To combat the immediate ill effects on low-income countries of higher commodity prices and a slumping world economy, top priority for the IMF was making more money available. A first step was to modify the IMF’s main vehicle for helping countries that are hit by forces outside their control—the Exogenous Shocks Facility. Changes in September 2008 made this facility easier and more flexible to use, and 13 countries have already made use of it since then.

Then the IMF doubled its low-income country access limits—the ceilings on how much each country can borrow from the IMF. And it ramped up its total concessional lending to these countries, which is now expected to reach $8 billion over 2009–10 and $17 billion through 2014.

In addition, more than $18 billion of a planned $250 billion allocation of IMF Special Drawing Rights (SDRs) will go to low-income countries. These countries can benefit by either counting the SDRs as extra assets in their reserves, or selling their SDRs for hard currency to meet balance of payments needs.

Changes in lending instruments

To make its financial support more flexible and tailored to the diversity of low-income countries, the IMF has established a new Poverty Reduction and Growth Trust, which has three new lending windows. The new windows, which are expected to become effective later in 2009 when donor countries have given their final consent, are

The Extended Credit Facility (ECF), which replaces the Poverty Reduction and Growth Facility (PRGF). The ECF

  • Provides sustained engagement in case of medium-term balance of payments needs
  • Should be based on a country’s’ own poverty reduction strategy, and
  • Offers more flexible timing requirements than the PRGF for countries to produce a formal poverty reduction strategy document.

The Standby Credit Facility (SCF), replacing the Exogenous Shocks Facility’s High Access Component, is similar to the Stand-By Arrangement for middle-income countries. The SCF

  • Provides flexible support to low-income countries with short-term financing and adjustment needs caused by domestic or external shocks, or policy slippages
  • Targets countries that no longer face protracted balance of payments problems but may need help from time to time, and
  • Can also be used on a precautionary basis to provide insurance.

The Rapid Credit Facility (RCF), which

  • Provides limited financial support in a single, up-front payout for low-income countries facing urgent financing needs
  • Substitutes for a regular IMF loan when use of the other two facilities, which involve one- to three-year policy programs, is either not necessary or not possible, and
  • Offers highly flexible financing that provides single-use loans that replace the Exogenous Shocks Facility’s Rapid Access Component and the subsidized Emergency Natural Disaster Assistance; and offers successive drawings for countries in post-conflict or other fragile situations, replacing and expanding subsidized Emergency Post-Conflict Assistance.

For policy advice and signaling to donors, countries can request non-financial assistance under the existing Policy Support Instrument (PSI), which

  • Supports low-income countries that have secured macroeconomic stability and thus do not need IMF financial assistance, and
  • Can provide accelerated access to the new SCF in case of subsequent financial needs.

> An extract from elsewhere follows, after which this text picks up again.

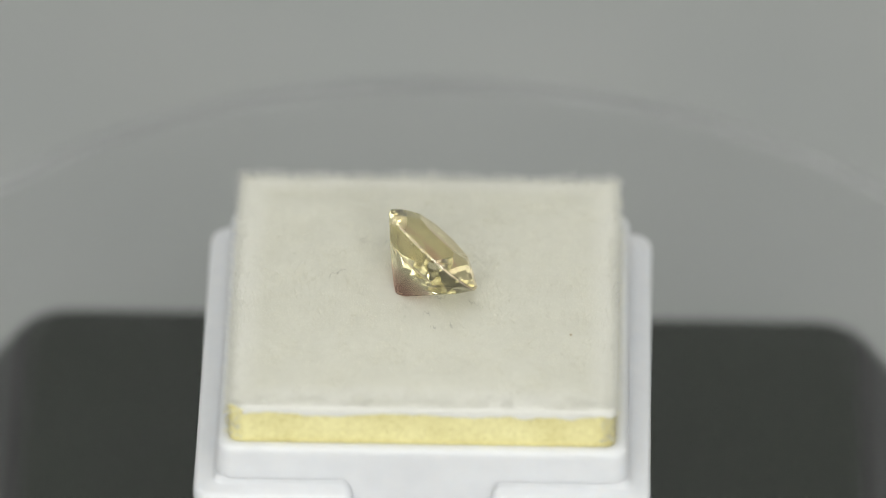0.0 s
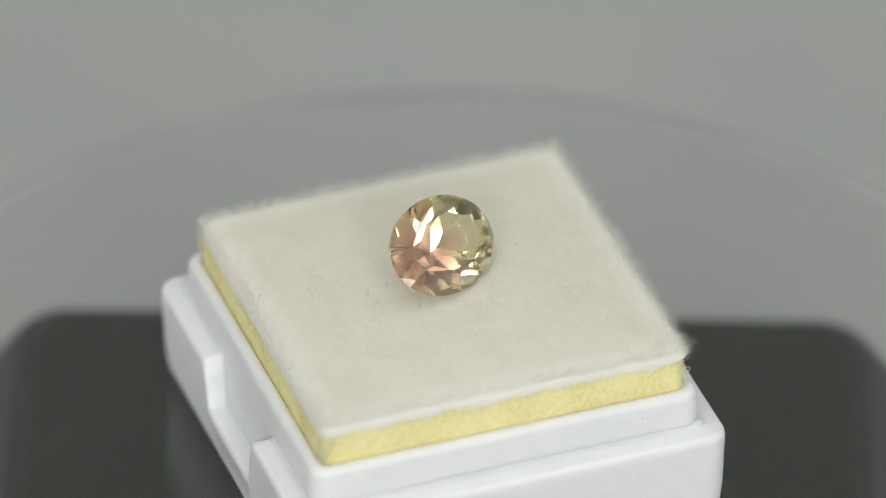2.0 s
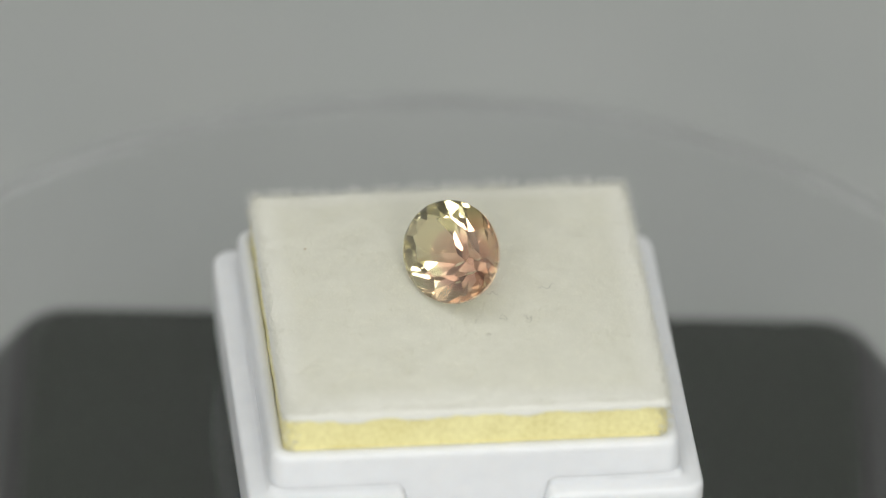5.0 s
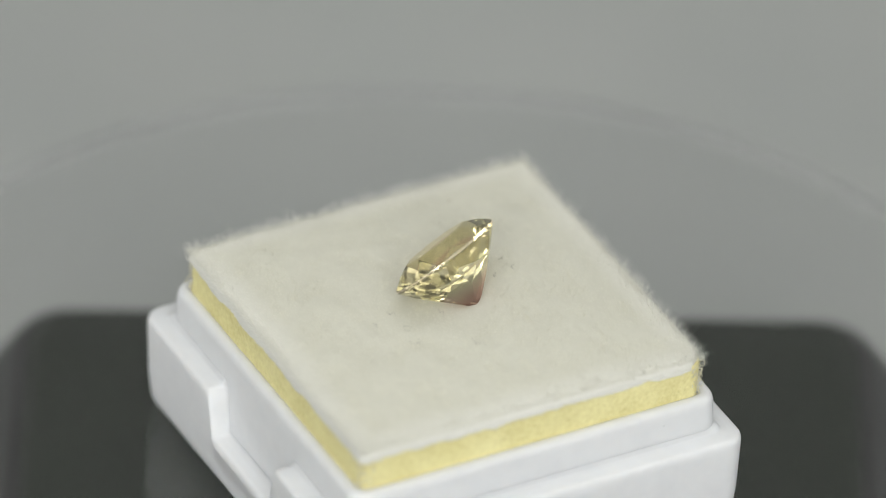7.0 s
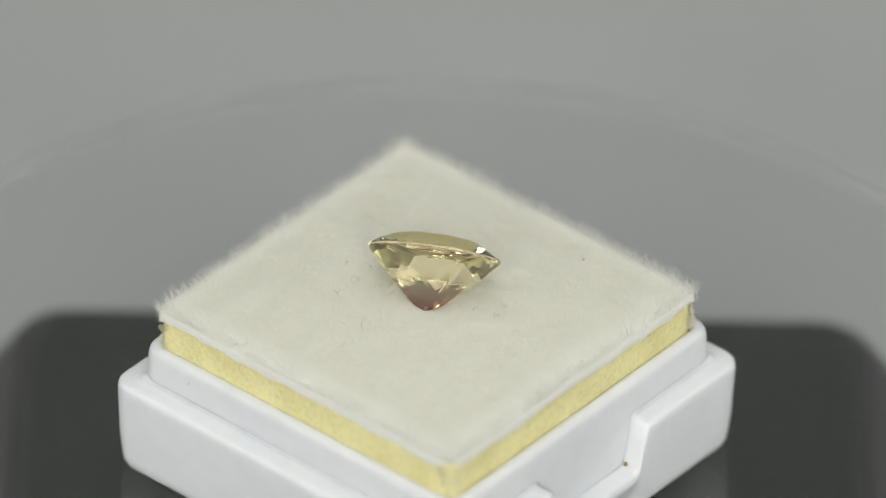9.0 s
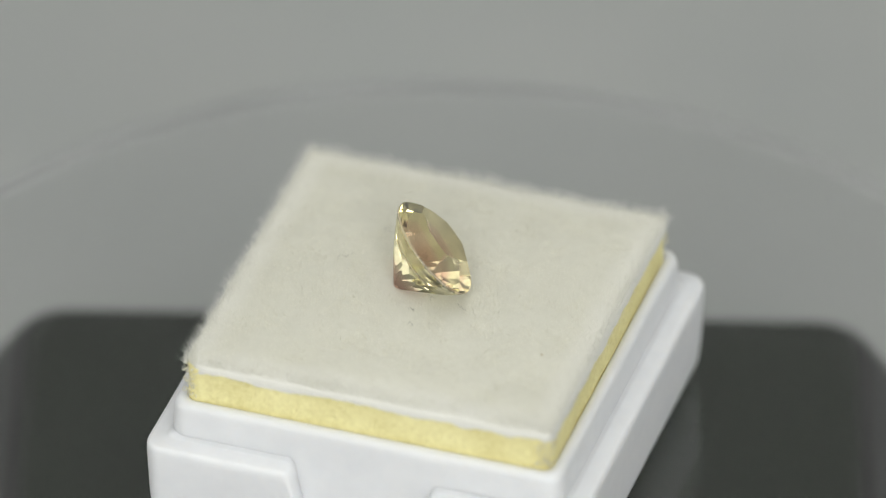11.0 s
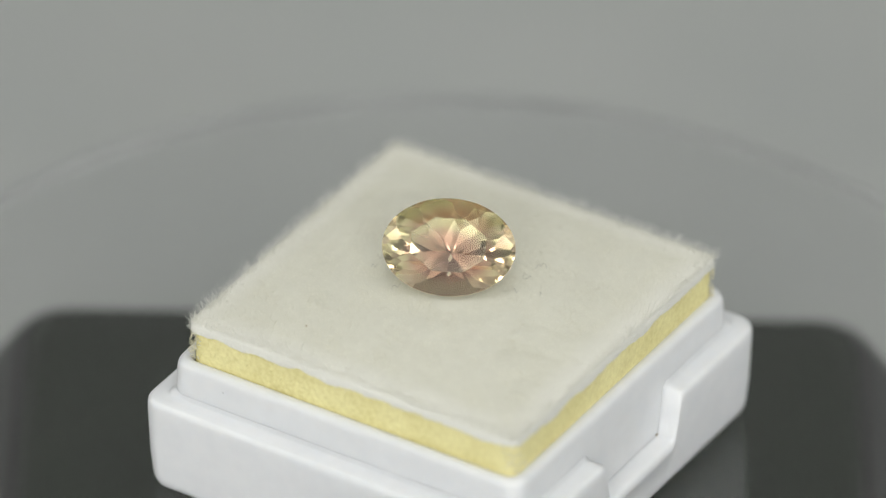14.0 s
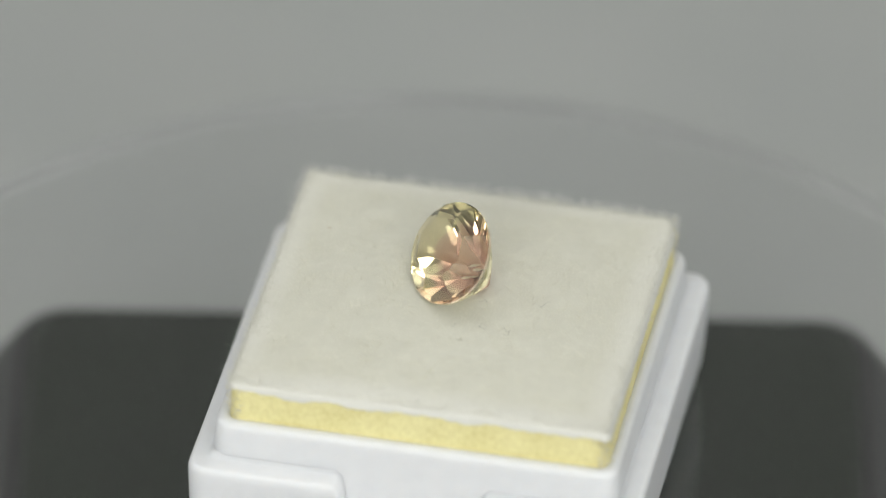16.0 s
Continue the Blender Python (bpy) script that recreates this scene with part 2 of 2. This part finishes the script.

Low-income countries will receive exceptional forgiveness through end-2011 on all interest payments due to the IMF under its concessional lending instruments.

Increased IMF financial support for low-income countries has been joined by changes in the design and assembly of the agreed policy packages—called programs—that accompany IMF loans. These changes aim to

  • Strengthen the focus on supporting poverty alleviation and growth, for all these programs
  • Protect public spending even as economic downswings cut revenues
  • Prioritize national budgets in the direction of spending targeted at the poor, and
  • Focus loan conditions on critical areas, such as transparent management of public resources.